アンケートを統計的にまとめるための手法について、12章~14章の3章を裂いているので、アンケートのまとめ方に興味のある読者向けの本なのかもしれません。
ただ、アンケートのまとめ方を超えてデータ分析の解説をしている部分もあります。

このような感じで、統計的手法にいてまとめられているのですが、前述のように本書のアンケートのデータの集計が分布として具体的にどういう結果になったのか。と言う数値はこの章でも、ほとんど示されません。

上記の引用部の「予測的分析」については、「本調査研究には含まれていない」と引用に書いているように、この本では予測的分析をアンケートに対してはしていません。

この本には直接関係の無い、世の中にある分析手法について「解説の漏れ」なくこの本で行うスペースを割くのであれば、この本で実際に行った解析について具体的なデータを示すべきだと思いました。私はわざわざ本書を複雑に見せようとするために、余計な情報を入れている印象を受けました。

「予測的分析」の解説で「一般的にこの種の分析には過去の経過データが必用です」と言うレベルの情報を与えられても、私的には当たり前の事を冗長に解説されているだけにしか思えませんでした。

おすすめ度

翻訳も首をひねるような所があり、想像して読み進める必用があります。正直、何度か読み返しても意味が取れない部分も多かったです。

例えば「利用率」によって生産性を測定する。という話があります。
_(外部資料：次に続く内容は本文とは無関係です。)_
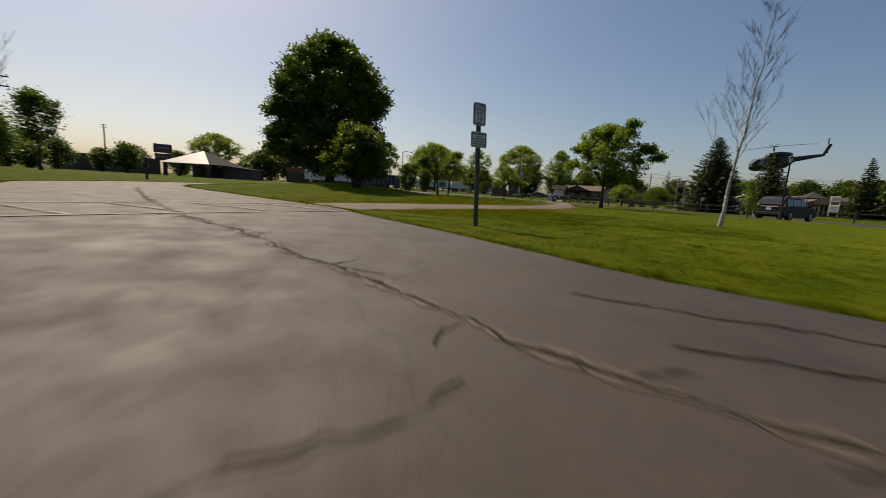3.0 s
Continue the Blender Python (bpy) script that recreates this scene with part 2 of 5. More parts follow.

意味が良くわからなかったので、「利用率 生産性」でググりましたが、どうやら「稼働率」の事だとわかりました。

得られる結果が当たり前なだけに、全体的に「Aという事をするとBになる」というような文章で、AとBはほぼ同じ意味(玉子が先か鶏が先か的な問題)というのが結構あります。

例えば、「情報セキュリティの対策を最初からソフトウェアの開発に入れる事で、セキュリティの質も上がる事がわかった」と言われても、「セキュリティの質を上げるために、あらかじめソフトウェアに開発初期から考えるようにした」と言ってもよいわけです。

DevOps に興味がある人に向けて書いた本だとすると、必用以上に読みにくいですし、統計的手法に興味がある人に向けた本だとすると、そこについても章を3つ裂いている割りには詳しい内容はないので、どちらとも付かない感じがしました。